[lammps-users] Busywaiting issue using GPUs on EPYC platform

msjacobs2727 · March 29, 2021, 9:32pm

Hi all,

I’m using lammps20201029 on a platform with 2x EPYC 7702 CPUs (64 cores each), and 4x Nvidia RTX 6000 GPUs; OpenMPI 4.0.5; and testing with the LJ melt input script.

If I don’t use the GPU package, the script runs fine. If I use the GPU package with 63 or fewer cores, it runs fine.

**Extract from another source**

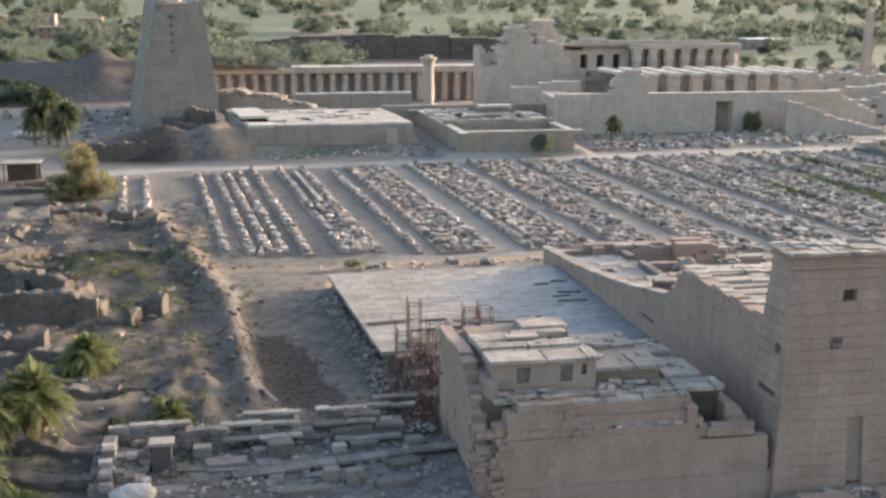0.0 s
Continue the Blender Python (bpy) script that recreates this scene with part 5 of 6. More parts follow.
def shrine_group():
    foot = [(-45.0, 143.8), (-15.2, 143.2), (-17.4, 167.0), (-48.4, 173.0)]
    t = roofed_box("barque_temple", foot, 5.1, "low stone temple with a pale flat slab roof", 500)
    # dark fill colour stands in for shade in the roof holes
    bm = bmesh.new()
    solid(bm, [(-44.0, 145.0), (-16.4, 144.5), (-18.5, 166.0), (-47.0, 171.6)], -0.4, 4.3)
    part("body", bm, MUDBRICK, t)
    rng = random.Random(51)
    for j in range(11):
        y0 = 143.7 + j * 2.3
        x0, x1 = -45.1 - 0.115 * (y0 - 143.7), -15.3 - 0.09 * (y0 - 143.7)
        x = x0 if j > 7 else -40.2 - 0.115 * (y0 - 143.7)
        hole = False
        while x < x1 - 0.1:
            w = rng.uniform(1.6, 3.4)
            if x1 - x - w < 1.2:
                w = x1 - x
            hole = not hole and 0 < j < 10 and x > x0 + 1 and x + w < x1 - 1.5 and rng.random() < 0.36
            if not hole:
                piece("slab", FAR_SLAB, t, (x + w / 2, y0 + 1.2, 5.1 + rng.uniform(-0.04, 0.07)), (w - 0.05, 2.2, 0.35), seed=rng.randrange(6))
            x += w
    piece("slab", FAR_SLAB, t, (-42.6, 146.0, 5.1), (4.6, 4.6, 0.5))
    piece("slab", FAR_SLAB, t, (-44.2, 158.0, 5.9), (5.4, 14.0, 0.5), 0.115)
    bm = bmesh.new()
    box(bm, -20.2, -18.2, 143.0, 143.3, 1.6, 4.3)
    part("red_door", bm, GRANITE, t, "faded red door")
    foot = [(-8.7, 134.6), (12.5, 134.4), (12.0, 160.0), (-9.8, 171.0)]
    t = roofed_box("court_temple", foot, 4.4, "open stone temple with white capped walls and cross walls", 520, thick=1.2)
    # open front court, then a hall front with doorways and roofed rooms behind it
    masonry("hall_front", courses((-9.0, 146.6), (12.2, 146.2), [(0, 4.9), (8.4, 4.9), (8.6, 5.3), (13.2, 5.3), (13.4, 4.9), (22, 4.9)], -0.4, 0.95, 2.4, 1.0, 530, openings=((1.6, 2.7, -1, 3.9), (5.4, 6.4, -1, 3.9), (13.8, 14.8, -1, 3.9), (18.6, 20.2, -1, 4.0))), SHRINE_STONE, t)
    for k, (a, b, h) in enumerate((((-4.6, 147.6), (-5.2, 168), 4.75), ((1.0, 147.6), (0.9, 165), 4.75), ((6.6, 147.6), (6.4, 163), 4.75), ((-9.4, 154), (12, 153.4), 4.75), ((-9.6, 161.4), (11.8, 160.4), 4.75))):
        masonry("cross_wall", courses(a, b, [(0, h), (99, h)], -0.4, 0.95, 2.4, 1.0, 540 + k), SHRINE_STONE, t)
    raised = bmesh.new()
    solid(raised, [(1.2, 160.2), (7.6, 159.8), (7.4, 163.4), (1.0, 166.2)], -0.4, 5.7)
    part("raised_room", raised, SANDSTONE_CORE, t)
    pts = foot + [foot[0]]
    for a, b in zip(pts, pts[1:]):
        L_, way = math.dist(a, b), (Vector(b) - Vector(a)).normalized()
        s = 0.0
        while s < L_ - 0.5:
            w = rng.uniform(1.6, 3.4)
            c = Vector(a) + way * (s + w / 2) + Vector((-way.y, way.x)) * 0.6
            piece("capping_slab", FAR_SLAB, t, (c.x, c.y, 4.52), (w - 0.1, 1.4, 0.24), math.atan2(way.y, way.x), seed=rng.randrange(6))
            s += w
    for x, y, w, d, z in ((-6.8, 147.1, 4.4, 1.5, 5.0), (-2.2, 147.3, 3.6, 1.6, 5.0), (8.2, 147.0, 7.4, 1.7, 5.0), (3.4, 150.6, 3.2, 1.2, 4.7), (-7.0, 151.4, 3.8, 1.8, 4.7), (-7.2, 155.4, 4.2, 1.5, 4.8), (-7.0, 158.6, 3.6, 1.4, 4.7),
                          (-7.4, 161.6, 4.2, 1.6, 4.8), (-7.8, 165.4, 3.6, 1.8, 4.8), (-2.0, 154.6, 4.0, 1.3, 4.75), (1.8, 156.4, 10.2, 1.5, 4.85), (9.6, 151.0, 4.0, 2.4, 4.75), (9.8, 154.6, 3.8, 2.6, 4.85), (9.6, 158.4, 3.8, 2.6, 4.75),
                          (-2.4, 160.6, 5.0, 1.8, 4.75), (-2.8, 165.0, 4.6, 1.6, 4.8), (4.3, 161.4, 6.6, 2.2, 5.85), (4.2, 163.4, 6.2, 1.6, 5.8), (5.0, 153.0, 3.0, 1.2, 4.7), (9.4, 148.9, 2.4, 1.0, 4.8)):
        x0 = x - w / 2
        while x0 < x + w / 2 - 0.1:                  # slabs left over the inner rooms
            q = min(rng.uniform(1.2, 2.4), x + w / 2 - x0)
            piece("capping_slab", FAR_SLAB, t, (x0 + q / 2, y, z + (0.25 if y > 148 else 0.05) + rng.uniform(-0.05, 0.08)), (q - 0.08, d * rng.uniform(0.85, 1.0), 0.42), rng.uniform(-0.03, 0.03), seed=rng.randrange(6))
            x0 += q
    w = thing("temple_wall", (-12, 172, 0), "plain stone wall linking the two temples", "wall", "great temple walls")
    masonry("masonry", courses((-17, 172), (20, 171), [(0, 5.4), (99, 5.4)], -0.4, 0.9, 2.4, 1.5, 541), SHRINE_STONE, w)
    w = thing("temple_wall", (-21, 186, 0), "long low wall with pale coping before the columns", "wall", "great temple walls")
    masonry("masonry", courses((-33.5, 185), (-8.6, 185), [(0, 6.6), (99, 6.6)], -0.4, 0.9, 2.6, 1.6, 542), SHRINE_STONE, w)
    heap = Heap()
    x = -33.6
    while x < -8.8:
        q = rng.uniform(1.6, 3)
        heap.block((x + q / 2, 185.8, 6.75), (q - 0.08, 1.9, 0.32), seed=rng.randrange(6))
        x += q
    heap.done("coping", SLAB_ISLE, w)
    w = thing("temple_wall", (-42, 182, 0), "ragged broken wall piled with stones", "wall", "great temple walls")
    masonry("masonry", courses((-50, 182), (-28, 178), [(0, 7.4), (5, 7.8), (8, 7.0), (12, 6.8), (15, 5.4), (22, 4.4)], -0.4, 0.9, 2.0, 5.0, 543), SHRINE_STONE, w)
    heap = Heap()
    for k in range(120):
        s = rng.uniform(0, 20)
        heap.block((-50 + s, 184 - s * 0.18 + rng.uniform(-2, 2.5), height_at([(0, 7.4), (5, 7.8), (8, 7.0), (12, 6.8), (15, 5.4), (22, 4.4)], s) + 0.1), (rng.uniform(0.6, 1.6),) * 2 + (0.6,), rng.uniform(0, 3), seed=k)
    heap.done("loose_stones", FRAGMENT, w, kind="stuff")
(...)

However, if I use the GPU package with 64 or more cores, I get the first two lines of output:

LAMMPS (29 Oct 2020)

using 1 OpenMP thread(s) per MPI task

And then nothing. The job doesn’t end, and the CPU cores are fully loaded according to top. Looking at nvidia-smi, I see the memory for the processes are loaded onto the GPUs, but they have no utilization.

Do you have any ideas?

Michael Jacobs

Dobrynin Group

Department of Chemistry

UNC Chapel Hill

akohlmey · March 29, 2021, 10:48pm

are you using the CUDA multi-process service (CUDA_MPS)? and have you compiled LAMMPS accordingly??
otherwise oversubscribing your GPUs by a factor of 16 can unlikely be efficient. the optimum is usually in the 4x-8x range.
you may be hitting some internal limit of the CUDA driver or other internal features.
if you want to squeeze out more performance from the CPU parts of the code, you could use OpenMP multi-threading from the USER-OMP and/or USER-INTEL package.

axel.